**WHAT YOU WILL DO**
In the material below, please retype the lines from the very first through the one with "PORCELAIN, parent, smooth=True)", exactly and without pictures.

**STORED DATA**
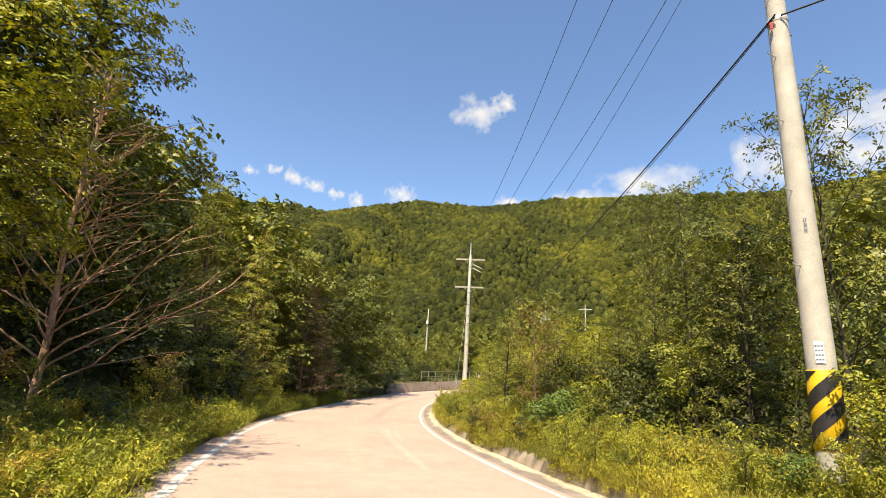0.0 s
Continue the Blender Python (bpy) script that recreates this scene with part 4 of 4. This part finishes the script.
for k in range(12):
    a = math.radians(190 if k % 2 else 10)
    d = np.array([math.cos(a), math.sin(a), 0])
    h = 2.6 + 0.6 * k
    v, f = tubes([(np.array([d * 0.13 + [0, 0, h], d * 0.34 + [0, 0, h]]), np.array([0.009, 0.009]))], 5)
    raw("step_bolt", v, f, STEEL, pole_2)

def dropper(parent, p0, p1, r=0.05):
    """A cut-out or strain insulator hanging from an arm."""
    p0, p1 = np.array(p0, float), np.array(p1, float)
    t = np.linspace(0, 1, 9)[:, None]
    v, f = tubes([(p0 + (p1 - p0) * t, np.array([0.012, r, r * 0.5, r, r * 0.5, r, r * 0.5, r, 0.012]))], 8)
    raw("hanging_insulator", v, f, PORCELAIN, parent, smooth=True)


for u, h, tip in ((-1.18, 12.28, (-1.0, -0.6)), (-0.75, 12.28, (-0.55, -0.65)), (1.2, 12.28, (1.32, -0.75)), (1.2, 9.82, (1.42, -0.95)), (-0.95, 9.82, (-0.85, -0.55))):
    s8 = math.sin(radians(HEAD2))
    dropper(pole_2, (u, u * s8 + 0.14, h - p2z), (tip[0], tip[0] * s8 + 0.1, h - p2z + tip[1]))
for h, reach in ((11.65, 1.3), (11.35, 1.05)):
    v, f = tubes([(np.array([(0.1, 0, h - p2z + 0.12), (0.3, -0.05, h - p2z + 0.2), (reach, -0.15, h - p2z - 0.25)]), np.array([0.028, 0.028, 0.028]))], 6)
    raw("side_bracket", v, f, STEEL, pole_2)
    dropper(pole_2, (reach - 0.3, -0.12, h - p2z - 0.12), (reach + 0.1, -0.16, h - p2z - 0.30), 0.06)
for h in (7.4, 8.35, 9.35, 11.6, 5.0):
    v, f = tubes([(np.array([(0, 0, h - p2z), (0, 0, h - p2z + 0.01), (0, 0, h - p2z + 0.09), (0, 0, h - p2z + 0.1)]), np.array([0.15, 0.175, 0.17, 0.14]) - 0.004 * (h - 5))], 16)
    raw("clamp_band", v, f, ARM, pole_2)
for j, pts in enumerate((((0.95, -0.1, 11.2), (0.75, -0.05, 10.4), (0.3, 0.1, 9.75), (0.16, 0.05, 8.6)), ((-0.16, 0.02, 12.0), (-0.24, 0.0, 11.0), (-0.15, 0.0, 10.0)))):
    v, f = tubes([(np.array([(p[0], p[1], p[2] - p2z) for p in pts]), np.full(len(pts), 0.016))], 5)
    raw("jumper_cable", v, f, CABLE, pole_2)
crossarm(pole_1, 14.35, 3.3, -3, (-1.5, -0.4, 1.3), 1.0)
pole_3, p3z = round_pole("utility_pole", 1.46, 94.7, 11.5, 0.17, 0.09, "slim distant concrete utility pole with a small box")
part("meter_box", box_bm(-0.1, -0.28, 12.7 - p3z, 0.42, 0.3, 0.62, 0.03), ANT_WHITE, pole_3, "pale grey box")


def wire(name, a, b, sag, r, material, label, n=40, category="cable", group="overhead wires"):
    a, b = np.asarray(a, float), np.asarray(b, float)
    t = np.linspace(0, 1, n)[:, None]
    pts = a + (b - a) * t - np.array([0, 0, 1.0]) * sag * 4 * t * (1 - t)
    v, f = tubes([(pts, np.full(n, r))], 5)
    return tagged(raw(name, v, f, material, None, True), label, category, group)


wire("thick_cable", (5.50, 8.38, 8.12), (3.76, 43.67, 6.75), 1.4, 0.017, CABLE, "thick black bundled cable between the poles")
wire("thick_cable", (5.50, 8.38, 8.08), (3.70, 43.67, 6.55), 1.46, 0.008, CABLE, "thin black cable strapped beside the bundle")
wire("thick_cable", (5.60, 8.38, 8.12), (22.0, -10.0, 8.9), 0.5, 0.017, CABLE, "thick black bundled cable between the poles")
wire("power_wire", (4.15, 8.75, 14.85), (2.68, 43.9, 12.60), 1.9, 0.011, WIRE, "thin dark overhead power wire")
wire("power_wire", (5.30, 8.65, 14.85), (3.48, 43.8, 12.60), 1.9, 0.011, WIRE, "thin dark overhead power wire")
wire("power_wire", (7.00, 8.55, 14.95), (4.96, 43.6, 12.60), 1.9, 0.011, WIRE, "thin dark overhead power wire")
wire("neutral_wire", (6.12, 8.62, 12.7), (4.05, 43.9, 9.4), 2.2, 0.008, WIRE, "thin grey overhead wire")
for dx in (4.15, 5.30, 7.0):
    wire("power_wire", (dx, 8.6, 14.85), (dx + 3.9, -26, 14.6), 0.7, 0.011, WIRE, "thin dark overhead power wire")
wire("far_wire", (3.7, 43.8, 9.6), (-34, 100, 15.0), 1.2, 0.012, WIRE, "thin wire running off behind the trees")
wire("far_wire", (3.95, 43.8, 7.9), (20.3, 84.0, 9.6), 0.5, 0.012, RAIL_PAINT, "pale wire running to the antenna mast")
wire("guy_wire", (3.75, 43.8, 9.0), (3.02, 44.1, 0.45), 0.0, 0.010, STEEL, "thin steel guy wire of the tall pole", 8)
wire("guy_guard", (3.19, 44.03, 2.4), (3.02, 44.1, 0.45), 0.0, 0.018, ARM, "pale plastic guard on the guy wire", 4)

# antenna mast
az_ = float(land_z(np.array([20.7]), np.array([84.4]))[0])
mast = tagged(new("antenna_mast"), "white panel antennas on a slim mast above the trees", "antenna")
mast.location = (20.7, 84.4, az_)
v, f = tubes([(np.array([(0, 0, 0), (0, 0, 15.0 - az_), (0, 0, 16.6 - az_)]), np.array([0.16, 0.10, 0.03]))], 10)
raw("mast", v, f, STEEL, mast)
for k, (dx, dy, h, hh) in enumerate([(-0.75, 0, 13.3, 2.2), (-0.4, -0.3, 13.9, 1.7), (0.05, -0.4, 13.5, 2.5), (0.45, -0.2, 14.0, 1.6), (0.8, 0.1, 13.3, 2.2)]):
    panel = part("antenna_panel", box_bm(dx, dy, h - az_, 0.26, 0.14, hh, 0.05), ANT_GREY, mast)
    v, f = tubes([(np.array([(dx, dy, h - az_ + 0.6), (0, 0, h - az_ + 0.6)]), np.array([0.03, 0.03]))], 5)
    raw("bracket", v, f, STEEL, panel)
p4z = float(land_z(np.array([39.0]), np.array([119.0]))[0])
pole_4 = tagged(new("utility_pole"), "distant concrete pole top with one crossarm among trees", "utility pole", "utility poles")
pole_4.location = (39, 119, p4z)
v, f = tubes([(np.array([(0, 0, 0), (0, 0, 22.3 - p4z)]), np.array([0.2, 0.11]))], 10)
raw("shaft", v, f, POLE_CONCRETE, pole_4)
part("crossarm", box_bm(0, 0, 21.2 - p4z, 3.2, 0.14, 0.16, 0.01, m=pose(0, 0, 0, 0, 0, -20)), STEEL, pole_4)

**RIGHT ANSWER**
0.0 s
Continue the Blender Python (bpy) script that recreates this scene with part 4 of 4. This part finishes the script.
for k in range(12):
    a = math.radians(190 if k % 2 else 10)
    d = np.array([math.cos(a), math.sin(a), 0])
    h = 2.6 + 0.6 * k
    v, f = tubes([(np.array([d * 0.13 + [0, 0, h], d * 0.34 + [0, 0, h]]), np.array([0.009, 0.009]))], 5)
    raw("step_bolt", v, f, STEEL, pole_2)

def dropper(parent, p0, p1, r=0.05):
    """A cut-out or strain insulator hanging from an arm."""
    p0, p1 = np.array(p0, float), np.array(p1, float)
    t = np.linspace(0, 1, 9)[:, None]
    v, f = tubes([(p0 + (p1 - p0) * t, np.array([0.012, r, r * 0.5, r, r * 0.5, r, r * 0.5, r, 0.012]))], 8)
    raw("hanging_insulator", v, f, PORCELAIN, parent, smooth=True)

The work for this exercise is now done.